Die Lauberhorn-Abfahrt gilt als Weltcupklassiker. Hannes Reichelt erklärt Piste und „Überwindung“.
Wengen. Hundschopf, Canadian-Corner, Haneggschuss – es gibt sie eben. Diese neuralgischen Punkte, an denen man echte Skiklassiker wie in Wengen festmachen kann. Oder die Mausefalle in Kitzbühel, Kamelbuckel in Gröden, der Freie Fall in Garmisch – und jetzt sind die Skiherren wieder auf der Lauberhorn-Abfahrt unterwegs. Mit 110 km/h zum „Kernen-S“, es kann danach noch schneller werden bis zu 160 km/h. Viereinhalb Kilometer lang ist diese Skipiste, mit einer Fahrzeit von circa 2:30 Minuten auch eine der längsten im ganzen Weltcupzirkus.
Es kommt nun Schlag auf Schlag: Wengen, Kitzbühel, Garmisch-Partenkirchen, die Speed-Herren haben Hochsaison vor der WM im schwedischen Åre (vom 5. bis 17. Februar). Dass manche Strecke in ihrer Struktur und Bauweise aber längst gefährlich anmutet, dessen ist sich Hannes Reichel bewusst. Der ÖSV-Veteran und Jungvater, 38, weiß, dass Passagen wie das S-Brüggli in der Gegenwart vom Weltverband FIS nicht mehr abgenommen werden würden. Reichelt, 2015 Gewinner des Spektakels in Wengen sowie dreimal Zweiter, sagt: „Du brennst mit 110 km/h hin, musst geduldig und überzeugt von dem sein, was du da tust. Es ist eine Überwindung!“
Reichelt, der als Athletensprecher („Kannst nichts bewegen, und ich will mehr zeit für die Familie haben“) abdankte, sprach aber auch den fehlenden Wiedererkennungswert neu gebauter Abfahrten, wie bei fast jeder Olympiaabfahrt etwa, an. Sturzräume seien gut, aber: „Wenn der Zuschauer daheim nicht mehr weiß, in welcher Passage sich der Läufer befindet, weil alles gleich runtergeht, ist das nicht der richtige Ansatz.“ Wenn man sich indes während der Wengen-Abfahrt (13 Kilometer Sicherheitsnetze) ein Getränk hole und zurückkomme, wisse jeder, an welcher Stelle sich der Läufer gerade befinde. Und: „Je eher der Laie sieht, ob bekannte Passagen gut oder schlecht erwischt worden sind, desto interessanter ist es.“ Das ist wiederum auch ein Verdienst einer anderen hohen Kunst: der Kameraführung.
Noch kein Podestplatz
In Wengen muss es für Reichelt aufwärtsgehen, denn mit der bisherigen Saison ist er nicht zufrieden. Nicht jeder Materialpoker brachte den gewünschten Erfolg. Im Super-G wurde er Vierter in Lake Louise, Neunter in Gröden. In der Abfahrt wurde er Siebenter in Beaver Creek und Zehnter in Gröden. Er braucht Resultate – für die WM und für sich als zwingend notwendige Selbstbestätigung.

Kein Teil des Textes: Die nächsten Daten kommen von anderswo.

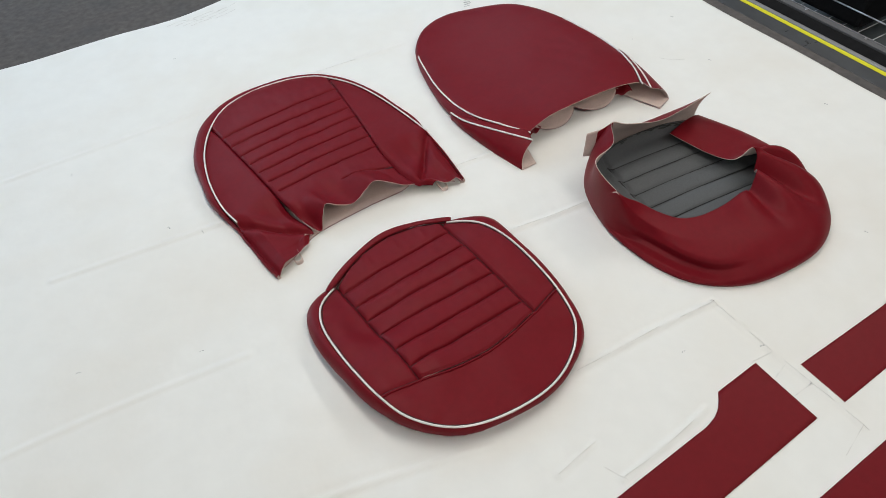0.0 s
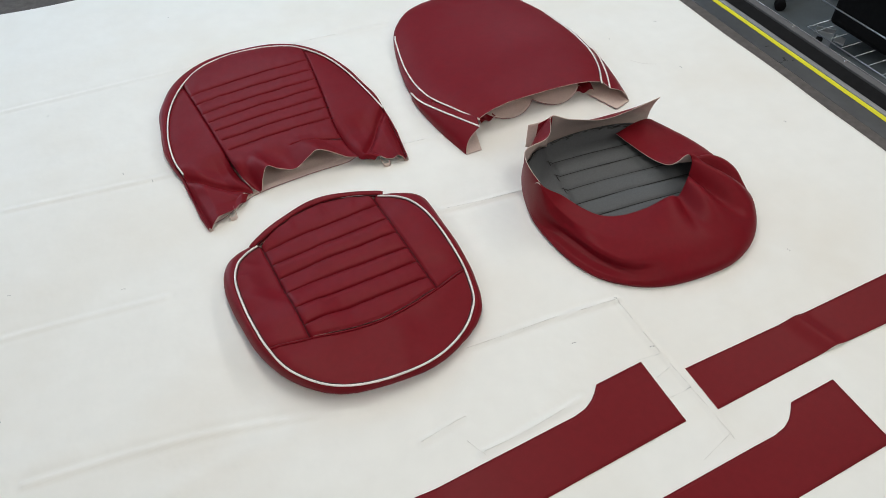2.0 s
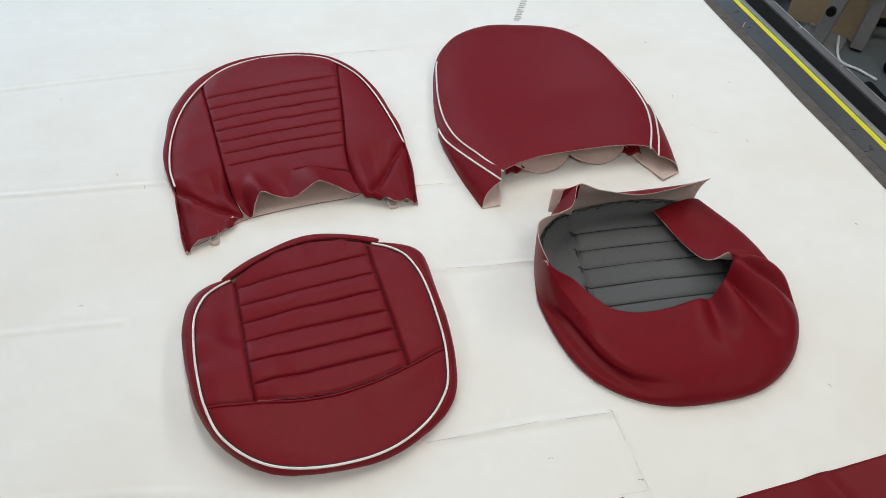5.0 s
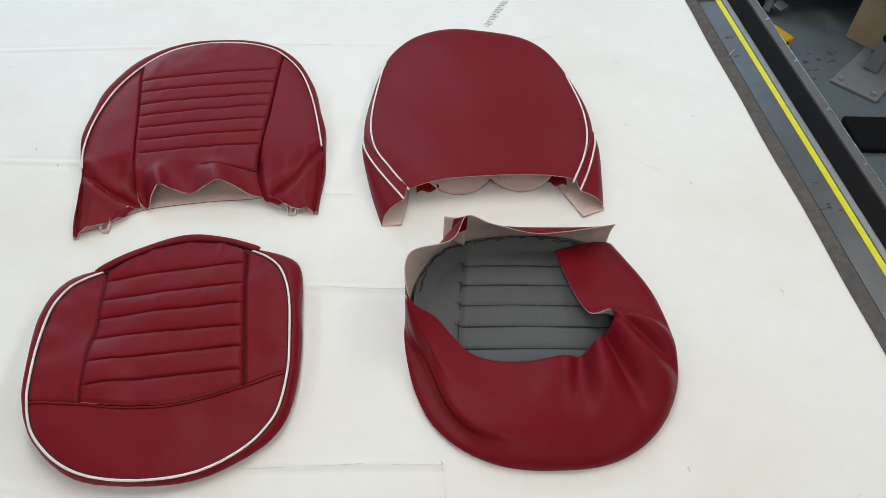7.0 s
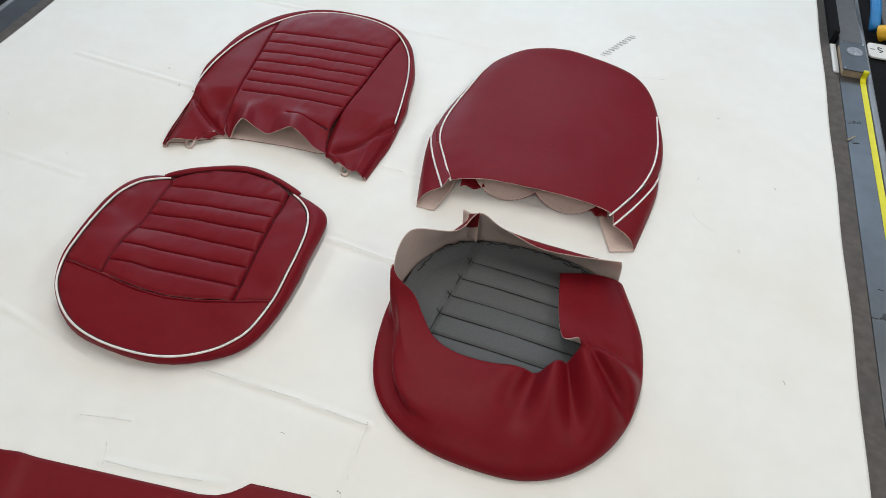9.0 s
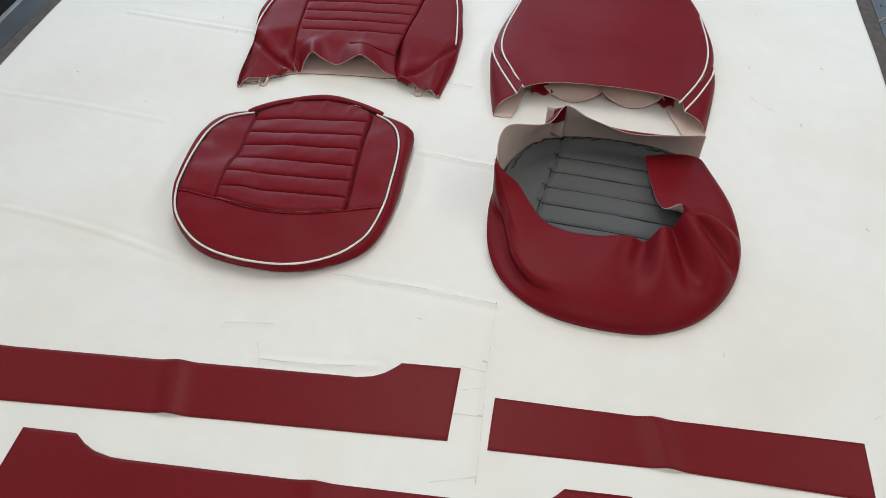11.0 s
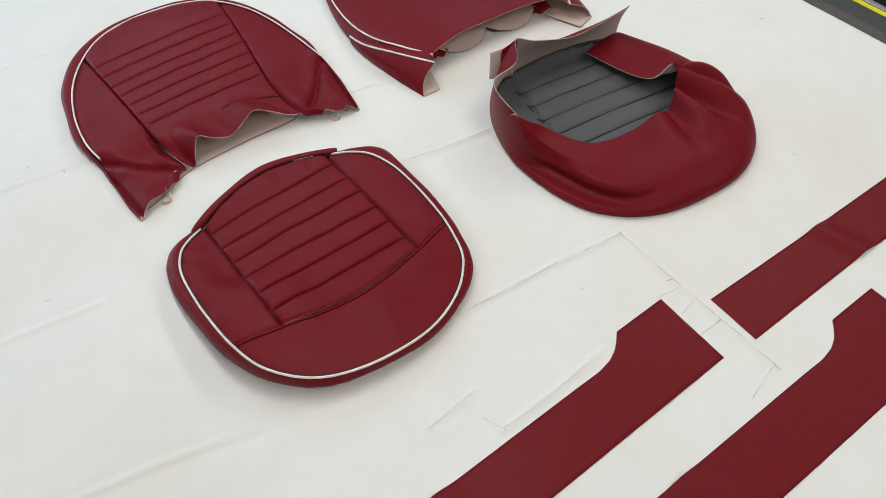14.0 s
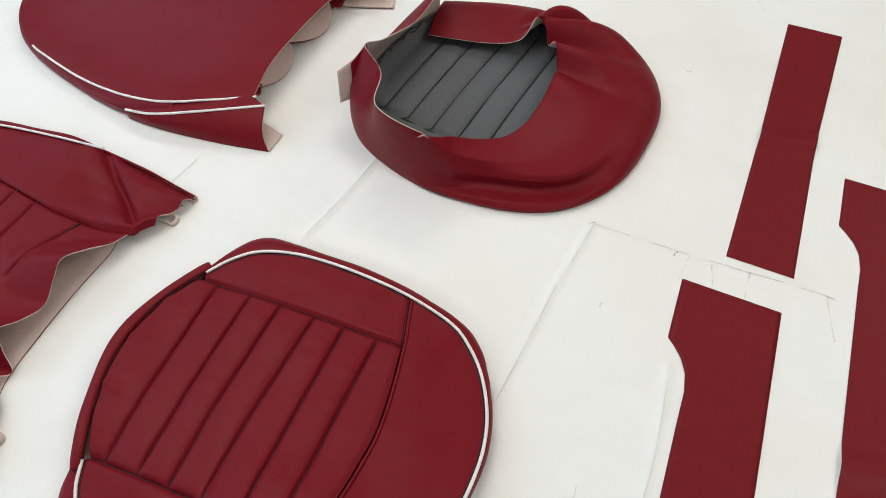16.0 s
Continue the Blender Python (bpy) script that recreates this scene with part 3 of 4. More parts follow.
        low = smooth01((vv - 0.62) / 0.15)
        curl = np.interp(s[:, 0], *zip(*hem_pts))[:, None]
        curl = (curl + np.roll(curl, 1, 0) + np.roll(curl, -1, 0)) / 3
        curl[0], curl[-1] = hem_pts[0][1], hem_pts[-1][1]
        z = z * (1 - low) + curl * low
        dd = near(g2, curve(dart, 30))
        z = z - 0.009 * np.exp(-(dd / 0.005) ** 2) * smooth01((s + 0.25) / 0.5) + 0.003 * np.exp(-((dd - 0.018) / 0.012) ** 2)
        g = np.concatenate([g2, np.maximum(z, 0.0075)[..., None]], 2)
        return sheet(name, g, [RED, BACKING], root, up=True)

    wing(arc_l + [(-0.606, 0.57), (-0.600, 0.51), (-0.591, 0.456)], sl[:-1] + [(-0.492, 0.528), (-0.500, 0.520), (-0.512, 0.498)], dart_l, [(0, 0.004), (0.10, 0.016), (0.26, 0.024), (0.45, 0.019), (0.70, 0.013), (0.86, 0.017), (1, 0.010)], "side_panel")
    wing(arc_r + [(-0.163, 0.60), (-0.168, 0.54), (-0.176, 0.488)], sr[:-1] + [(-0.268, 0.52), (-0.255, 0.51), (-0.240, 0.500)], dart_r, [(0, 0.004), (0.10, 0.016), (0.24, 0.022), (0.42, 0.015), (0.60, 0.017), (0.80, 0.026), (0.90, 0.026), (1, 0.016)], "side_panel")
    # boxing that rolls over the rim
    full = curve([(-0.591, 0.456), (-0.600, 0.51), (-0.606, 0.57)] + arc_l[::-1] + arc_t[1:] + arc_r[1:] + [(-0.163, 0.60), (-0.168, 0.54), (-0.176, 0.488)], 360)
    tang = np.gradient(full, axis=0)
    out = np.stack([-tang[:, 1], tang[:, 0]], 1)
    out /= np.linalg.norm(out, axis=1, keepdims=True)
    u = np.linspace(0, 1, 360)
    fade = smooth01((u - 0.10) / 0.10) * smooth01((0.92 - u) / 0.10)
    b = 0.004 + fade * (0.008 + 0.017 * np.exp(-((u - 0.36) / 0.11) ** 2) + 0.004 * np.exp(-((u - 0.6) / 0.10) ** 2)) + 0.001 * np.sin(u * 70)
    rings = curve([(0.0, 0.0225), (0.3, 0.027), (0.7, 0.0265), (1.0, 0.019), (1.05, 0.011), (0.8, 0.004), (0.2, 0.0016), (-1.0, 0.0016)], 24)
    zf = lerp(0.45, 1.0, fade)
    g = np.stack([np.concatenate([full + out * (b * f)[:, None], (z * zf)[:, None]], 1) for f, z in rings])
    sheet("side_wall", g, [RED, BACKING], root, "rolled red side wall")
    tube("piping", np.concatenate([loop, np.full((300, 1), 0.0270)], 1), 0.0018, WHITE_PIPE, root, "white vinyl piping")
    # dark stitching, with the flute grooves' shade put into its colour
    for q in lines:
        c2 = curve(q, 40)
        tube("flute_stitching", np.concatenate([c2, lift(c2, True)[:, None] + 0.0006], 1), 0.0011, SHADED_THREAD, root, sides=5)
    # the rear layer, lining side up
    a = curve([(-0.596, 0.470), (-0.560, 0.482), (-0.52, 0.505), (-0.477, 0.523), (-0.37, 0.534), (-0.290, 0.536), (-0.255, 0.548), (-0.225, 0.530), (-0.188, 0.500)], 60)
    bb = curve([(-0.600, 0.72), (-0.39, 0.74), (-0.178, 0.72)], 60)
    g2 = ruled(a, bb, 12)
    sheet("rear_lining", np.concatenate([g2, np.full(g2.shape[:2] + (1,), 0.0034)], 2), [BACKING, RED], root, "pale backing of the rear panel", up=True)
    for x, y in ((-0.545, 0.472), (-0.218, 0.492)):
        c = curve([(x - 0.008, y + 0.03, 0.012), (x - 0.008, y + 0.004, 0.010), (x - 0.006, y - 0.003, 0.007), (x + 0.004, y - 0.004, 0.007), (x + 0.008, y + 0.003, 0.010), (x + 0.007, y + 0.03, 0.012)], 34)
        g = np.stack([c + np.array([0.001, 0, -0.005]), c + np.array([0, 0.001, 0.003])])
        sheet("hem_loop", g, [BACKING, BACKING], root, "small pale hem loop")
    return root


backrest_cover()


# ---- backrest cover, plain back up ----
def backrest_cover_reversed():
    root = thing("backrest_cover", 0.15, 0.75, 0.0, "plain red back of a leathercloth backrest cover with white piping", "seat cover", "red seat covers")
    arc = [(-0.002, 0.502), (-0.030, 0.555), (-0.058, 0.62), (-0.066, 0.69), (-0.058, 0.78), (-0.036, 0.89), (-0.004, 0.965), (0.055, 1.022), (0.134, 1.046), (0.227, 1.024),
           (0.295, 0.990), (0.337, 0.935), (0.362, 0.84), (0.371, 0.74), (0.361, 0.65), (0.338, 0.575), (0.302, 0.506)]
    edge = [(-0.002, 0.502), (0.067, 0.512), (0.148, 0.516), (0.228, 0.514), (0.302, 0.506)]
    a, e = curve(arc, 200), curve(edge, 200)
    n = 90
    g2 = ruled(e, a, n)

    def lift(xy):
        d = near(xy, a)
        z = 0.022 + 0.012 * (1 - np.exp(-d / 0.035))
        return z + 0.022 * smooth01((0.80 - xy[..., 1]) / 0.30) + wavy(xy, 9, 0.003, 4.0) + wavy(xy, 28, 0.0008, 6.0)

    g = np.concatenate([g2, lift(g2)[..., None]], 2)
    sheet("back_panel", g, [RED, BACKING], root, "plain smooth red back panel")
    rim = a[18:182]
    tang = np.gradient(rim, axis=0)
    out = np.stack([-tang[:, 1], tang[:, 0]], 1)
    out /= np.linalg.norm(out, axis=1, keepdims=True)
    rings = curve([(0.0, 0.0), (0.5, -0.002), (1.0, -0.010), (0.8, -0.019), (-0.5, -0.0205)], 14)
    u = np.linspace(0, 1, len(rim))
    b = 0.004 + 0.012 * (np.exp(-((u - 0.05) / 0.16) ** 2) + np.exp(-((u - 0.95) / 0.16) ** 2))
    zr = lift(rim)
    g = np.stack([np.concatenate([rim + out * (b * f)[:, None], np.maximum(zr * (1 + z / 0.0225), 0.0016)[:, None]], 1) for f, z in rings])
    sheet("side_wall", g, [RED, BACKING], root, "red side wall")

    def pipe(pts):
        c = curve(pts, 70)
        z = np.maximum(lift(c[:, :2]) if c.shape[1] == 2 else c[:, 2], 0)
        tube("piping", np.concatenate([c[:, :2], z[:, None] + 0.001], 1), 0.0019, WHITE_PIPE, root, "white vinyl piping")

    pipe([(-0.028, 0.917), (-0.038, 0.885), (-0.059, 0.78), (-0.067, 0.69), (-0.059, 0.62), (-0.031, 0.555), (-0.003, 0.496)])
    pipe([(0.361, 0.85), (0.371, 0.74), (0.362, 0.65), (0.337, 0.570), (0.299, 0.494)])
    pl = [(-0.084, 0.68, 0.020), (-0.080, 0.63, 0.027), (-0.057, 0.562, 0.038), (-0.014, 0.474, 0.046)]
    pr = [(0.382, 0.660, 0.020), (0.371, 0.615, 0.026), (0.341, 0.54, 0.036), (0.310, 0.478, 0.042)]
    pipe(pl)
    pipe(pr)

    def flap(top, inner_top, ground, tip, flip):
        t, gr, i0, tp = curve(top, 60), curve(ground, 60), curve(inner_top, 60), curve(tip, 60)
        rows = []
        sec = np.linspace(0, 1, 14)
        for k in sec:
            rows.append(lerp(i0, t, k))
        for k in np.linspace(0, 1, 20)[1:]:
            mid = lerp(t, gr, k)
            bulge = math.sin(k * math.pi) * 0.010
            ramp = np.linspace(0, 1, 60)[:, None] ** 0.7
            mid = mid + np.array([bulge if flip else -bulge, 0, 0.004 * math.sin(k * math.pi)]) * ramp
            rows.append(mid)
        for k in np.linspace(0, 1, 12)[1:]:
            rows.append(lerp(gr, tp, k) + np.array([0, 0, -0.0004]))
        g = np.stack(rows)
        sheet("side_flap", g if flip else g[:, ::-1], [RED, BACKING], root, "red side flap with its pale backing showing")

    flap(pl, [(-0.066, 0.68, 0.024), (-0.059, 0.62, 0.034), (-0.031, 0.555, 0.041), (-0.006, 0.503, 0.050)],
         [(-0.084, 0.68, 0.003), (-0.083, 0.62, 0.003), (-0.072, 0.53, 0.003), (-0.056, 0.450, 0.003)],
         [(-0.03, 0.68, 0.003), (-0.02, 0.62, 0.003), (0.0, 0.545, 0.004), (-0.020, 0.450, 0.004)], False)
    flap(pr, [(0.368, 0.68, 0.024), (0.360, 0.62, 0.034), (0.332, 0.555, 0.040), (0.306, 0.503, 0.046)],
         [(0.385, 0.665, 0.003), (0.383, 0.61, 0.003), (0.370, 0.53, 0.003), (0.357, 0.462, 0.003)],
         [(0.31, 0.665, 0.003), (0.30, 0.61, 0.003), (0.280, 0.545, 0.006), (0.314, 0.446, 0.005)], True)
    # front layer hanging in two scallops under the edge
    m = 90
    x = np.linspace(0.015, 0.290, m)
    lobe = np.abs(np.sin((x - 0.035) / 0.120 * math.pi))
    near_y = 0.552 - 0.032 * lobe ** 0.6
    rows = []
    for k in np.linspace(0, 1, 16):
        y = lerp(0.62, near_y, k)
        z = 0.0035 + 0.012 * np.sin(k * math.pi) * lobe + 0.012 * (1 - lobe) * k
        rows.append(np.stack([x, y, z], 1))
    sheet("front_lining", np.stack(rows), [BACKING, RED], root, "pale scalloped lining of the front panel", up=True)
    for x0, x1, sgn in ((0.012, 0.062, 1), (0.262, 0.296, -1)):
        rows = []
        for k in np.linspace(0, 1, 14):
            xx = np.linspace(x0, x1, 24)
            t = (xx - x0) / (x1 - x0) if sgn > 0 else (x1 - xx) / (x1 - x0)
            rows.append(np.stack([xx, lerp(0.60, 0.516 + 0.022 * t, k) + 0 * xx, 0.005 + 0.024 * (1 - t) * np.sin(k * 2.6) + 0.004 * np.sin(t * 9) * k], 1))
        sheet("inner_fold", np.stack(rows), [RED, BACKING], root, "red fold tucked under the hem", up=True)
    return root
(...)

Das Training zuletzt in Südtirol in Sulden mit dem Schwiegervater und danach mit den Teamkollegen im Ultental hat Reichelt zumindest neue Zuversicht gebracht. „Es ist super, dass wir jetzt mit Wengen, Kitzbühel und Garmisch vor der WM Toprennen haben. In Hinblick auf die Qualifikation ist das auch gut, dass wir noch drei Klassiker haben, bei denen man zeigen kann, dass man zum Aufgebot dazugehört.“ Oder eben nicht. (fin)
TRAINING IN WENGEN
Beat Feuz markierte im ersten Training zur Wengen-Abfahrt am Samstag Bestzeit (2:29,49 Min.) gefolgt vom Schweizer Landsmann Mauro Caviezel (+1,16 Sek.) und Matthias Mayer (1,27).
Auch Kriechmayr (5., 1,41) Reichelt (7., 1,74), Striedinger (8., 1,85) und Franz (9., 1,93) fuhren in die Top Ten.